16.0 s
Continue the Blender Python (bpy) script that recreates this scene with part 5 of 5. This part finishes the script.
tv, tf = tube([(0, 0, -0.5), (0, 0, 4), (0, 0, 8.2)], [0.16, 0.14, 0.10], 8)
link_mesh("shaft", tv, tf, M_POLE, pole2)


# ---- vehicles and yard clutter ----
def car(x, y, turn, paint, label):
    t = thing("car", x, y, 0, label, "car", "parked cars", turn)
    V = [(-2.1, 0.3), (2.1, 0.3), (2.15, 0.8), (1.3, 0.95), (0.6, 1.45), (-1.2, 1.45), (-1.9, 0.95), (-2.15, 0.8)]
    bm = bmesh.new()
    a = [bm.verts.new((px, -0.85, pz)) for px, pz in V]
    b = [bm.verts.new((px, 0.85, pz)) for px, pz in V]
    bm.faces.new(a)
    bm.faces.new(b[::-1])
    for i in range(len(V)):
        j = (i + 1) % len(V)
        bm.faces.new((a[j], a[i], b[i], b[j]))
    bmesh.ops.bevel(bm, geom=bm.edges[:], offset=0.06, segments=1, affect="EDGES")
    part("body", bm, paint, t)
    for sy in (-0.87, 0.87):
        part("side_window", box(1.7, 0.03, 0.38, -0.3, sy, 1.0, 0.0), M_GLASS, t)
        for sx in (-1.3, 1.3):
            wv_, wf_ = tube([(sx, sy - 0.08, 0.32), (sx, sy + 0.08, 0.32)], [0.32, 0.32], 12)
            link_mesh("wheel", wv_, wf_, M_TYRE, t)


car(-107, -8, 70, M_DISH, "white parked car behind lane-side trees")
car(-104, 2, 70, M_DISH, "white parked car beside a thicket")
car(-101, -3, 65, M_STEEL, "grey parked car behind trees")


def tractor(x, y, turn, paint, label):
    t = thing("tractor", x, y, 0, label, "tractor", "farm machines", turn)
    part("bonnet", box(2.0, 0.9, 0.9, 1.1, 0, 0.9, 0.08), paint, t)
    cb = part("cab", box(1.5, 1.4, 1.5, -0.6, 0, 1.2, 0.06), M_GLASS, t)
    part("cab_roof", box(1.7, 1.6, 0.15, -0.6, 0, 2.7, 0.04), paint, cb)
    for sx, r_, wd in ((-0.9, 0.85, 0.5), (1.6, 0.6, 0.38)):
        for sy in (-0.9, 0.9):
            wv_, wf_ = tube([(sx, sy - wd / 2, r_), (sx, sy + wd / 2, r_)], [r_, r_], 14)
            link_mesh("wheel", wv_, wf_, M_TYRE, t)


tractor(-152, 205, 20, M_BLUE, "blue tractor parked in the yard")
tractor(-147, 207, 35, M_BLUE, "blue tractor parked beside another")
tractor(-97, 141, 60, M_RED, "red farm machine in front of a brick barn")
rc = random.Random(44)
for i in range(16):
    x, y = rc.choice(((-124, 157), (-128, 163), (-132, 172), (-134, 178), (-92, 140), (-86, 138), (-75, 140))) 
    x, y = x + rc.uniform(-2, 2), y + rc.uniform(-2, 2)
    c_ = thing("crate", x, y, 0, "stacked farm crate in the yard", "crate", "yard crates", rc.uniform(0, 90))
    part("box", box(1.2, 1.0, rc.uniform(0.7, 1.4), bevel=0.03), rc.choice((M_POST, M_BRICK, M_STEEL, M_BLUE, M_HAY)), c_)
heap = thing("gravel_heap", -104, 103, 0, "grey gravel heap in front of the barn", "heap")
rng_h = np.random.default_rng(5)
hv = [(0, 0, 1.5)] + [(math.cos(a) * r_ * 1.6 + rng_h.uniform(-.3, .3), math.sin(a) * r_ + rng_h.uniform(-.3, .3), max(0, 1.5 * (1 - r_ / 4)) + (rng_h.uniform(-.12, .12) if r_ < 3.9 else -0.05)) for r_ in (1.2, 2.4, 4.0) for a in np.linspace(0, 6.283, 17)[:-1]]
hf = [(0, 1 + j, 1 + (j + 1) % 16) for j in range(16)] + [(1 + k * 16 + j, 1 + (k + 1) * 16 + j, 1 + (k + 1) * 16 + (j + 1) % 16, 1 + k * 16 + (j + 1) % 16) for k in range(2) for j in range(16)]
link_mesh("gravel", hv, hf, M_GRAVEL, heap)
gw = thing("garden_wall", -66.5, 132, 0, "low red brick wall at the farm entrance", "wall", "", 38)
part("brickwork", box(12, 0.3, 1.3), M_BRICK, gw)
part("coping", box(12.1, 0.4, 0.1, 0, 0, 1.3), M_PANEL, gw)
....................
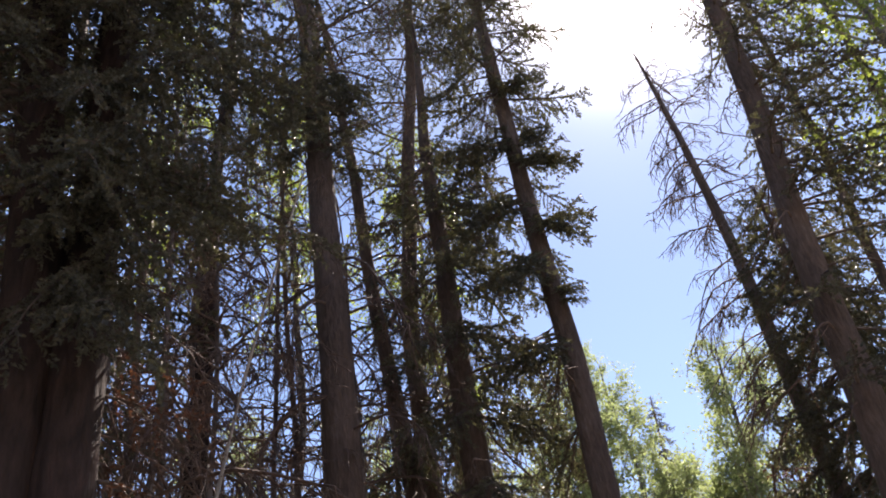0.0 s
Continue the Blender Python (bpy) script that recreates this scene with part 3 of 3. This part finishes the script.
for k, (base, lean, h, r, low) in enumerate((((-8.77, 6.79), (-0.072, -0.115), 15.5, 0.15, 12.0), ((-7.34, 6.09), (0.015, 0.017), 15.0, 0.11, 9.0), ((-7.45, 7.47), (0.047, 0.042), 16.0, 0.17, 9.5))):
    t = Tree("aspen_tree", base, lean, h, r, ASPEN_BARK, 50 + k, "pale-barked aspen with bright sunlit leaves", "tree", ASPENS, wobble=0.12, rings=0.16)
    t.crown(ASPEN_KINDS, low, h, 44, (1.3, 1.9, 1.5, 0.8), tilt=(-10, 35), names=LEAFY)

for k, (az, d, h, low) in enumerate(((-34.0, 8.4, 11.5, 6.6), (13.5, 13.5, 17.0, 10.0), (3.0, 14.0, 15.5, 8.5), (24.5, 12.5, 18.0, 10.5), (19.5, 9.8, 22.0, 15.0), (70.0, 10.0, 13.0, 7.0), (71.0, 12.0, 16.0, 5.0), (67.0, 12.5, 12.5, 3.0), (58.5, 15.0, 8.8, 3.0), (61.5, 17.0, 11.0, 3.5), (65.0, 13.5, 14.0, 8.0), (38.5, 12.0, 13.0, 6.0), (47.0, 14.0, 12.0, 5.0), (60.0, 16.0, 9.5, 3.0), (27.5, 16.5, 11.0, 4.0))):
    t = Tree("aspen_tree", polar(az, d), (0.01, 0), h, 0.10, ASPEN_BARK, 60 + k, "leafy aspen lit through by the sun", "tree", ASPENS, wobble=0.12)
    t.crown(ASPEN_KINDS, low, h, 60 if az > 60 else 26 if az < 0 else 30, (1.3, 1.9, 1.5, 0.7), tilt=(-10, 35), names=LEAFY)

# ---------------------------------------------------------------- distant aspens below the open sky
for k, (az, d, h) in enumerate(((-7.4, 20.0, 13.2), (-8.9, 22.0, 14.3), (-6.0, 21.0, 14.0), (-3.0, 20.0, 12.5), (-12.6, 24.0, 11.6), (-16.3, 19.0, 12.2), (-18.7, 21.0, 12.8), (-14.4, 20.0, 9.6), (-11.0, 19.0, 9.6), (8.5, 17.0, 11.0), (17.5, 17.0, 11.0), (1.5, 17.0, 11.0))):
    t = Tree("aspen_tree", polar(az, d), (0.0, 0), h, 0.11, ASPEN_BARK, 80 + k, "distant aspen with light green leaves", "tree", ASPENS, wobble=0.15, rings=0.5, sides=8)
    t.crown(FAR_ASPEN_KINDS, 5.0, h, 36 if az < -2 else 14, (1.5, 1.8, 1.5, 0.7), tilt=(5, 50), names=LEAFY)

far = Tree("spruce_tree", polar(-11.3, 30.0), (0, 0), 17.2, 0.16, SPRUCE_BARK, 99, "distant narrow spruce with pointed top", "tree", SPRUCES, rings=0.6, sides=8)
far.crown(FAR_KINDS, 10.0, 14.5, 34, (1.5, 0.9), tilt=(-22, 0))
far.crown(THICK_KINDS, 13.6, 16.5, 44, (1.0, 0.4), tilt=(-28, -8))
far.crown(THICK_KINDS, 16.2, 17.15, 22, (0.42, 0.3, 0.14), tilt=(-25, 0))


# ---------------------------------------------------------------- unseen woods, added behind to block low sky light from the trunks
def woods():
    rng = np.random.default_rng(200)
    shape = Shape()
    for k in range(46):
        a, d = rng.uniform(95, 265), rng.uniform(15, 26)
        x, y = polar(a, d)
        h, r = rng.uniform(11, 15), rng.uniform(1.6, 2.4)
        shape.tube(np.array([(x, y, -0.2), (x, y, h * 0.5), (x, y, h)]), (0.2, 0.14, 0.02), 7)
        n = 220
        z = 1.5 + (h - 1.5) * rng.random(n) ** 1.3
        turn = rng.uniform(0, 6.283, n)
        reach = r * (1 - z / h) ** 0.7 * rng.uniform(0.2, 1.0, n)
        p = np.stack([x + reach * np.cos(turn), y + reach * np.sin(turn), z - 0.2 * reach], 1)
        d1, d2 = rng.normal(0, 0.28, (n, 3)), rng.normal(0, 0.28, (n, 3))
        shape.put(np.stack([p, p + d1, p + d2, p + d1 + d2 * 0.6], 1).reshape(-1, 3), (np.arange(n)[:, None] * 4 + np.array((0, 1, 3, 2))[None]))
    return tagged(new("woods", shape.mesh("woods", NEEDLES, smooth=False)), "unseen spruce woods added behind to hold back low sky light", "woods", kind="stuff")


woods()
....................
■ GIVEN REQUEST
Your task is to give again the lines from the one containing "5. This part finishes the script." to the one containing "tf, M_POLE, pole2)", both lines included, exactly and without anything added.

■ SOLUTION FOR THIS TASK
Continue the Blender Python (bpy) script that recreates this scene with part 5 of 5. This part finishes the script.
tv, tf = tube([(0, 0, -0.5), (0, 0, 4), (0, 0, 8.2)], [0.16, 0.14, 0.10], 8)
link_mesh("shaft", tv, tf, M_POLE, pole2)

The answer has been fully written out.